Abstract

Following the Occupy encampments in September 2011, interest has been rekindled in its immediate predecessor, the global justice movement. Disentangling the lineage of these movements is an undertaking that requires cultural geographers as much as political geographers, as the wide interest in questions of justice and inequality today demonstrates. Thus, the so-called global justice movement still haunts the present moment as exemplified by a number of recent publications.
Within Another Politics, activist-scholar Chris Dixon ‘discuss[es. . .] one tendency in a growing landscape of North American anti-statist, anti-capitalist politics composed of various anarchist and left communist tendencies’ and refers to it as ‘the anti-authoritarian current’. Rather than describing the radical traditions that compose the global justice movement in their entirety, Dixon effectively delineates the current out of what is often seen as an amorphous assemblage. No turtles, no teamsters here. But there is a layer of self-identified anti-authoritarians spread across North America who participate in an assortment of movement activities, including the US Social Forum, prison abolition, anti-poverty, and radical ecology. What unites these anti-authoritarians is a shared approach based on what Dixon calls the ‘The Four Anti’s’ – anti-authoritarianism, anti-capitalism, anti-oppression, anti-imperialism – and prefigurative politics. Without a party apparatus, institutions, or even a movement journal, this current is best described as a cultural outgrowth of the 1990s and varying, if not contradictory, radical influences. Rather than a shared ideological position, these self-identified anti-authoritarians share affect, affinity, age cohort, and a terminological dialectic while maintaining relations to the dominant culture as well as radical sub- and counter-cultures. These are its defining characteristics. Another Politics progresses through the currents influences, its strategic orientation, and its organized expression.
Dixon is an extremely generous scholar as he weaves his text around interviews with movement participants. The book offers readers a meticulous account of these organizing cultures in addition to the thought processes, decision-making mechanisms, and application of historical reflections and theoretical concepts in a contemporary social movement. Another Politics would be improved by considering the spatial and contextual differences between those interviewed, as San Francisco is not Montreal nor New Orleans, and so on. Furthermore, how particular histories summarized in the first chapter produce the anti’s and prefigurative politics in the second and third chapters, and in turn influence the strategies and organizing that make up the bulk of the text, is imprecise. How these ideas are produced and deployed require additional clarification. These problems are, possibly, the result of the author’s aforementioned generosity and the task of generating a popular text within an academic context for an academic publisher.

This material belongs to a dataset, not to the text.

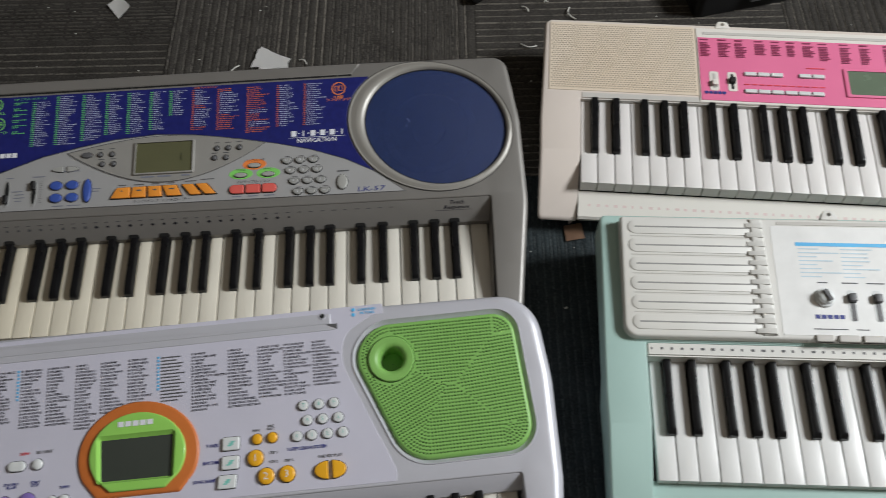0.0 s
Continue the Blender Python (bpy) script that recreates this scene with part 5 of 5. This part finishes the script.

Cultural geographers will find utility in the detailed descriptions of the circulation of ideas and how this can produce particular organizational initiatives and spaces. Those interested in a chronology of the global justice movement in North American during these years or an epistemological investigation into the theoretical sources for said movement will not find those here. Though, it might serve a more important purpose: suggesting organizational forms and approaches to confront the neoliberal University.